In contrast, accepting what Jesus promises to us (which really is a covenant),” I will totally fulfill you, but you must totally surrender to me” brings life because only Jesus is totally trustworthy and has our best interests at heart. There is no other way to life. In the same chapter Jeremiah says, “But blessed in the man who trusts (has faith in) in the Lord, whose confidence is in him. He will be like a tree planted by the water that sends out its roots by the stream. It does not fear when heat comes; it leaves are always green. It has no worries in a year of drought and never fails to bear fruit” (Jeremiah 17: 7, 8). Finding your value and acceptance in Jesus leads to a living, fruitful life that can handle whatever the world throws at it.
Finally, a word about evil. There is evil in the world. I define evil as anything that seeks to kill life or liveliness. Jesus says the enemy comes to steal, kill, and destroy – to steal joy and peace, kill life and liveliness, and destroy relationships. That is the purpose of evil. Paul ties evil to idolatry when he wrote, “For the love of money is a root of all kinds of evil” (1 Timothy 6:10).
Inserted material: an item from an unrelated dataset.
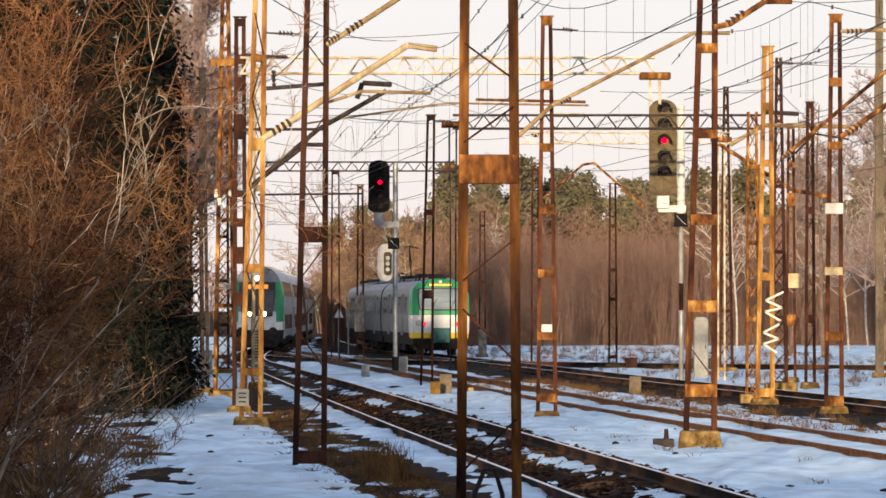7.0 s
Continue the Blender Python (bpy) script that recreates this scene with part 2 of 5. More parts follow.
def rail_profile(bm, line, side, d0, d1, step, cant, head):
    """One rail: foot, web and head swept along the line."""
    prof = ((-0.07, -0.172), (0.07, -0.172), (0.07, -0.155), (0.012, -0.13), (0.012, -0.045), (0.036, -0.035), (0.036, -0.004), (0.026, 0.0),
            (-0.026, 0.0), (-0.036, -0.004), (-0.036, -0.035), (-0.012, -0.045), (-0.012, -0.13), (-0.07, -0.155))
    rings = []
    for d in np.arange(d0, d1 + step, step):
        x = line_x(line, d) + side * 0.7535
        z = cant(d) * side if cant else 0.0
        rings.append([bm.verts.new((x + px, d, z + pz)) for px, pz in prof])
    n = len(prof)
    for u, v in zip(rings, rings[1:]):
        for k in range(n):
            f = bm.faces.new((u[k], u[(k + 1) % n], v[(k + 1) % n], v[k]))
            f.material_index = 1 if (head and k in (6, 7, 8)) else 0


def track(label, line, d0, d1, cant=None, worn=True, bed=BALLAST, sleepers=(50, 150), sunk=0.0, wide=1.0):
    t = thing("railway_track", (0, 0, 0), label, "railway track", "railway tracks", "structure")
    bm = bmesh.new()
    prof = ((-2.3, -0.32), (-1.55, -0.185), (-0.8, -0.178), (0, -0.17), (0.8, -0.178), (1.55, -0.185), (2.3, -0.32))
    rows = []
    for d in np.arange(d0, d1 + 1, 1.0):
        cz = cant(d) if cant else 0
        rows.append([bm.verts.new((line_x(line, d) + px * wide + 0.12 * noise.noise((px * 3, d * 0.5, 2)), d, pz - sunk + cz * max(-0.95, min(0.95, px)) * (1.2 if abs(px) < 2 else 0.5) + 0.05 * noise.noise((px * 4, d * 0.6, 6)))) for px, pz in prof])
    for u, v in zip(rows, rows[1:]):
        for k in range(len(prof) - 1):
            bm.faces.new((u[k], u[k + 1], v[k + 1], v[k]))
    part("ballast_bed", bm, bed, t, "bed of dark ballast", True)
    for side in (-1, 1):
        bm = bmesh.new()
        rail_profile(bm, line, side, d0, d1, 1.5, cant, worn)
        part("rail", bm, [RAIL_DARK if worn else RAIL_SIDE, RAIL_HEAD], t, "dark rail with a polished head" if worn else "brown rusted rail")
    bm = bmesh.new()
    box(bm, (0, 0, 0), (2.5, 0.24, 0.14))
    bmesh.ops.bevel(bm, geom=bm.edges[:], offset=0.015, segments=1, affect="EDGES", profile=0.5)
    sl = part("sleeper", bm, SLEEPER, t)
    me = sl.data
    first = True
    for d in np.arange(sleepers[0], sleepers[1], 0.62):
        o = sl if first else new("sleeper", me)
        first = False
        o.parent = t
        g = (line_x(line, d + 1) - line_x(line, d - 1)) / 2
        o.matrix_basis = pose(line_x(line, d) + random.uniform(-0.04, 0.04), d, -0.262 - sunk * 0.8 + random.uniform(-0.008, 0.008), 0,
                              -math.degrees(math.atan(cant(d) / 0.75)) if cant else 0, -math.degrees(math.atan(g)) + random.uniform(-1, 1))
    return t


track("curved main track with polished rails and dark ballast", LINE_A, 20, 470, cant_a, True, BALLAST, (50, 165), 0.0, 0.74)
track("main track with dark worn rails on dark ballast", LINE_B, 40, 470, None, True, BALLAST_DARK, (110, 190), 0.0, 1.3)
track("crossover track with dark worn rails between the main tracks", LINE_E, 128, 250, None, True, BALLAST_DARK, (130, 190))
track("disused siding with brown rusted rails in snow", LINE_C, 40, 255, None, False, BALLAST, (60, 150), 0.14, 0.5)


def rubble(label, line, d0, d1, count, half, seed, cant=None, clear=((0.66, 0.86),)):
    """Loose stones on a track bed, none under the rails."""
    r = random.Random(seed)
    ico = bmesh.new()
    bmesh.ops.create_icosphere(ico, subdivisions=1, radius=1.0)
    base = [v.co.copy() for v in ico.verts]
    faces = [tuple(v.index for v in f.verts) for f in ico.faces]
    ico.free()
    vs, fs = [], []
    for k in range(count):
        d = d0 + (d1 - d0) * r.random() ** 1.3
        a = r.uniform(-half, half)
        if any(lo < abs(a) < hi for lo, hi in clear):
            continue
        q = r.uniform(0.018, 0.05)
        z = -0.165 + (cant(d) * max(-0.95, min(0.95, a)) * 1.2 if cant else 0) - 0.10 * max(0.0, abs(a) - 1.15)
        sx, sy, sz = q * r.uniform(0.8, 1.5), q * r.uniform(0.8, 1.5), q * r.uniform(0.5, 0.9)
        n = len(vs)
        x = line_x(line, d) + a
        vs += [(x + v.x * sx * r.uniform(0.8, 1.2), d + v.y * sy, z + v.z * sz) for v in base]
        fs += [tuple(n + i for i in f) for f in faces]
    me = bpy.data.meshes.new("ballast_stones")
    me.from_pydata(vs, [], fs)
    me.materials.append(STONE)
    return tagged(new("ballast_stones", me), label, "stones", "", "stuff")


STONE = mat("brown_ballast_stone", (0.006, 0.004, 0.0035), (0.036, 0.017, 0.008), 2.2, 0.95, 0.0, 0.3, 12, (1, 1, 1), (0.15, 0.075, 0.028), lo=0.40, hi=0.58)
rubble("loose dark brown ballast stones along the curved track", LINE_A, 46, 135, 9000, 1.7, 61, cant_a)
rubble("loose dark ballast stones along the far main track", LINE_B, 105, 190, 3500, 2.0, 62)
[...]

Note that Paul is saying ‘a’ root, not ‘the’ root. Paul is saying that the worship of money, power, work, sex, accomplishment, etc. releases evil into the world, at least human evil. When we will kill, either literally or figuratively (for example with gossip), another person to protect our Ultimate Concern, we are releasing evil.
Have to stop now. Heading off to Africa today. For those who are interested I’ll try to post Africa highlights each day.